We stopped at the monastary in Dhankar, to inquire about staying the night and get some food. We were greeted by a middle aged man wearing wind pants, a knock-off Levi's t-shirt, and a knock-off Nike ball cap, who'd been sleeping on a cot in the corner. He proceeded to tell us that he was in charge of the monastary, and had been running it for the past 5 years. Why would the most important person in the place, the most enlightened lama, be wearing western clothes, sleeping on a cot in the dining hall, waiting for westerners to show up so he could serve up cold rice and dhal? Again, knowing very little about the religion, maybe this is him being the best lama in the world, but to me, it just seems kind of funny.
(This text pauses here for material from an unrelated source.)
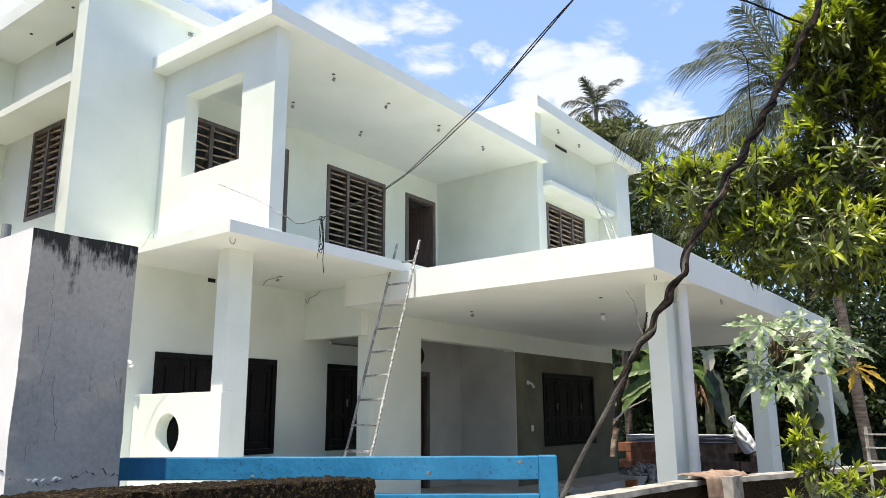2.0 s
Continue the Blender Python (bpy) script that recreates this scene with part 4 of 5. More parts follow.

I spent an afternoon at another monastary trying to sort out all this confusion in my head about what Buddhism is really about, but had trouble finding anything that was at a low enough level for me to grasp any of the concepts. Do they have a Buddhism for Dummies book? If so, I'd love a copy for Christmas (hint, hint). I'm intrigued, and I want to learn more, and I'm in the right place to do it, so hopfeully another couple of weeks of my awkward fumbling will give me some enlightenment. 'Cause that's what it's all about, right?

1 comment:

Anonymous said...

Hi Guys! I'll use this comment as a general shout-out to yall. I have been thinking about you two a lot, since you are a longer married, wiser couple. Miss you both. Wish you were here so we could do old fuddy-duddy married people stuff. Or we were there so we could do same in India.

Anyway, at some point in your travels you will come across a bookstore. In that store will be a section on religion, and in that section will be some books by alan w. watts. I recommend purchasing one or two and reading them. He is very wise in the ways of buddhism and in living peacefully with oneself, and his prose is lucid and accessible.

Keep up the good times and good posts!!